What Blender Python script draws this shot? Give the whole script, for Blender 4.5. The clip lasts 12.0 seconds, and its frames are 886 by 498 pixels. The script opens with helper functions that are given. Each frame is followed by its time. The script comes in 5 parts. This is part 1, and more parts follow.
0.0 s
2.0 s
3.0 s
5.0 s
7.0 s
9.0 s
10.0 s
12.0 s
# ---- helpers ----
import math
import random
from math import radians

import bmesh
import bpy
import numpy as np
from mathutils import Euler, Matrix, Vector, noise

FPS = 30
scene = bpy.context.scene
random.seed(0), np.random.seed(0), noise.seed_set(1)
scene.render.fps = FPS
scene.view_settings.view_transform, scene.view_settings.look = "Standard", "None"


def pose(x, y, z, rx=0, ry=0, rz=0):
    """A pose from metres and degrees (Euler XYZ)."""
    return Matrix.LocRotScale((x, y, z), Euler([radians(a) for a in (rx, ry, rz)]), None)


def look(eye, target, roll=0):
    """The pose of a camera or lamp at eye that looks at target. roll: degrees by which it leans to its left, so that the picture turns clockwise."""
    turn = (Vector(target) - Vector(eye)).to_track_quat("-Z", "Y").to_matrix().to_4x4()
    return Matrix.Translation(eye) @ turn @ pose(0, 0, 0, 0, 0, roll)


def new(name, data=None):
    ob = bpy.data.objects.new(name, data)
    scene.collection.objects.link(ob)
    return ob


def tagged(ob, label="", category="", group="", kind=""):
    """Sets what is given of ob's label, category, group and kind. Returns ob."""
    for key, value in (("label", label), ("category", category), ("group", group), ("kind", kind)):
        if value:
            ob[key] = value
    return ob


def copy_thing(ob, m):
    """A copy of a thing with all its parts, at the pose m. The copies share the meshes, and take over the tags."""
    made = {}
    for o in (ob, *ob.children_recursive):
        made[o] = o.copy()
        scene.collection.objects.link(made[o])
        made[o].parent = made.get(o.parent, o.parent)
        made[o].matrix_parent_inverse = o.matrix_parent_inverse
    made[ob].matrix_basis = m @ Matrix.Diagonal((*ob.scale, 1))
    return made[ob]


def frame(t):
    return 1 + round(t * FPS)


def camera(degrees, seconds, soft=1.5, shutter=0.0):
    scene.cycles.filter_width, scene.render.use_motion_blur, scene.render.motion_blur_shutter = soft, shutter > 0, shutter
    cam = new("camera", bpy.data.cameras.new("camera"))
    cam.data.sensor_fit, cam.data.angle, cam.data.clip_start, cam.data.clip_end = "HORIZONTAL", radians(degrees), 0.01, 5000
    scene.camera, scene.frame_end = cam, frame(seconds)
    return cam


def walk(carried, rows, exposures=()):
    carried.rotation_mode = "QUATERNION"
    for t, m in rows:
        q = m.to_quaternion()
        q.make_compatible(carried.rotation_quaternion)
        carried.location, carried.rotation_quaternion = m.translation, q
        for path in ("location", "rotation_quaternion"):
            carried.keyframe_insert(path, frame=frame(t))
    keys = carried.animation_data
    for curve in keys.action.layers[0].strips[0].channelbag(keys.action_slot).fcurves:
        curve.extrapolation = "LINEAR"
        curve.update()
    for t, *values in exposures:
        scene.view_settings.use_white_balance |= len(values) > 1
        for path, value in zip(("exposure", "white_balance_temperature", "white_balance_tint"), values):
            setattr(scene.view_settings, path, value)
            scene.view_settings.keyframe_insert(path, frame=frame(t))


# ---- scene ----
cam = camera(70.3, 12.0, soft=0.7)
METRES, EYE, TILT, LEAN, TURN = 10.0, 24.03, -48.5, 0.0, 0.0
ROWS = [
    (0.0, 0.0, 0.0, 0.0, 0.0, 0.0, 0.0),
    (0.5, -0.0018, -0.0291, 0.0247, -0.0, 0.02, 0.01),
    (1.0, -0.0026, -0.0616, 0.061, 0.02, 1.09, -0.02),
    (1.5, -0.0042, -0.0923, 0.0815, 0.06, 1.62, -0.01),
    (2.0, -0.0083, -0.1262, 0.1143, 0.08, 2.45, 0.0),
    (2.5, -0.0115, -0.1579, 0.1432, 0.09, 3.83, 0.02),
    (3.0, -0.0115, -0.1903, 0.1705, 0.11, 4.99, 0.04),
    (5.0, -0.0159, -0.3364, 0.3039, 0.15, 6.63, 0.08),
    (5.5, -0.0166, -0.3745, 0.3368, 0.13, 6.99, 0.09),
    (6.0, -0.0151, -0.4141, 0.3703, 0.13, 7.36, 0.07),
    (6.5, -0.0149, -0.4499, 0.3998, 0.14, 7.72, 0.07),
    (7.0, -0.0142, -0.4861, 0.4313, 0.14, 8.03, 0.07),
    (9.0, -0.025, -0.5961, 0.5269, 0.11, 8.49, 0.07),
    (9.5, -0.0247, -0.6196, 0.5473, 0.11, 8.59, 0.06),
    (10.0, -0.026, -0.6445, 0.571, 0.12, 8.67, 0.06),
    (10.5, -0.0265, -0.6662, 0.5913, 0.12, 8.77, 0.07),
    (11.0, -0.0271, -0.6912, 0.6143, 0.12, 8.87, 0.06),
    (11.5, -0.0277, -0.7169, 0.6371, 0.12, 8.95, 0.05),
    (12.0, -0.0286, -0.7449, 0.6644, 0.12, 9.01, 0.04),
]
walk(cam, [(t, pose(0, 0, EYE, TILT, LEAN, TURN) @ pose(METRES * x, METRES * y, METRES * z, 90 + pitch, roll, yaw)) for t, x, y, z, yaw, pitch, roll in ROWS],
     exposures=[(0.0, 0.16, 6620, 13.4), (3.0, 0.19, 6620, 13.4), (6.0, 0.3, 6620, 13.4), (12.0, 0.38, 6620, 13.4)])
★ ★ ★
*Given task:* Looking at the data above, show all lines where the word "target" occurs.

*Output below:*
def look(eye, target, roll=0):
    """The pose of a camera or lamp at eye that looks at target. roll: degrees by which it leans to its left, so that the picture turns clockwise."""
    turn = (Vector(target) - Vector(eye)).to_track_quat("-Z", "Y").to_matrix().to_4x4()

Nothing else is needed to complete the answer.